PROBLEM TO WORK ON: Leave the pictures out. Return all other data exactly.

DATA PROVIDED:
.....

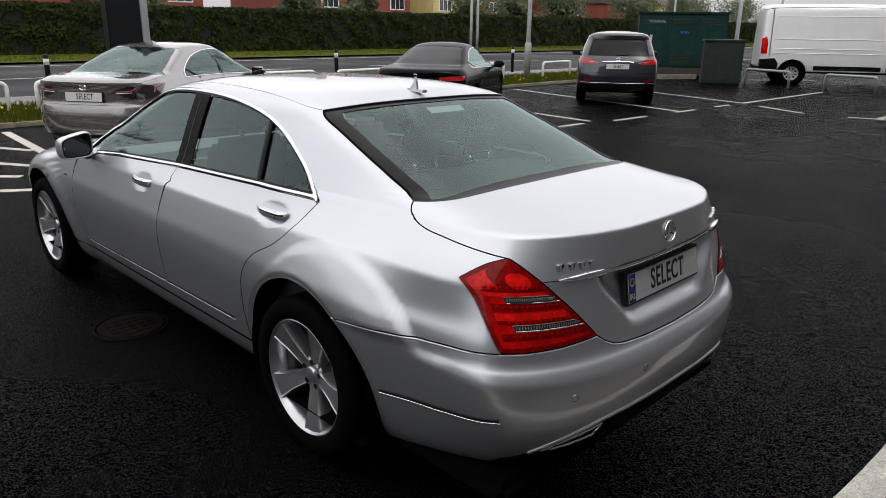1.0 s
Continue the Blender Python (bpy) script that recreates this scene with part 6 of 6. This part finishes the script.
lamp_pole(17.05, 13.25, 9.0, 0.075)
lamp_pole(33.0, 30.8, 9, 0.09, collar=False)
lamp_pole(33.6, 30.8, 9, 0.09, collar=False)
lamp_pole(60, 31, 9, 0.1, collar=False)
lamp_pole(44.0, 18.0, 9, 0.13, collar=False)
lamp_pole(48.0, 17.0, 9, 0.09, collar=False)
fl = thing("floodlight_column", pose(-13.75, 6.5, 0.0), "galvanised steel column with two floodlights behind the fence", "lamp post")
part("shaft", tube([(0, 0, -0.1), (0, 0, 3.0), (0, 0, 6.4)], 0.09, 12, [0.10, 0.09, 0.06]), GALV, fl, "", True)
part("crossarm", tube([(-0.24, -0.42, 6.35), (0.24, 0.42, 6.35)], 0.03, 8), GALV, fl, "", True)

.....

COMPLETE RESPONSE:
1.0 s
Continue the Blender Python (bpy) script that recreates this scene with part 6 of 6. This part finishes the script.
lamp_pole(17.05, 13.25, 9.0, 0.075)
lamp_pole(33.0, 30.8, 9, 0.09, collar=False)
lamp_pole(33.6, 30.8, 9, 0.09, collar=False)
lamp_pole(60, 31, 9, 0.1, collar=False)
lamp_pole(44.0, 18.0, 9, 0.13, collar=False)
lamp_pole(48.0, 17.0, 9, 0.09, collar=False)
fl = thing("floodlight_column", pose(-13.75, 6.5, 0.0), "galvanised steel column with two floodlights behind the fence", "lamp post")
part("shaft", tube([(0, 0, -0.1), (0, 0, 3.0), (0, 0, 6.4)], 0.09, 12, [0.10, 0.09, 0.06]), GALV, fl, "", True)
part("crossarm", tube([(-0.24, -0.42, 6.35), (0.24, 0.42, 6.35)], 0.03, 8), GALV, fl, "", True)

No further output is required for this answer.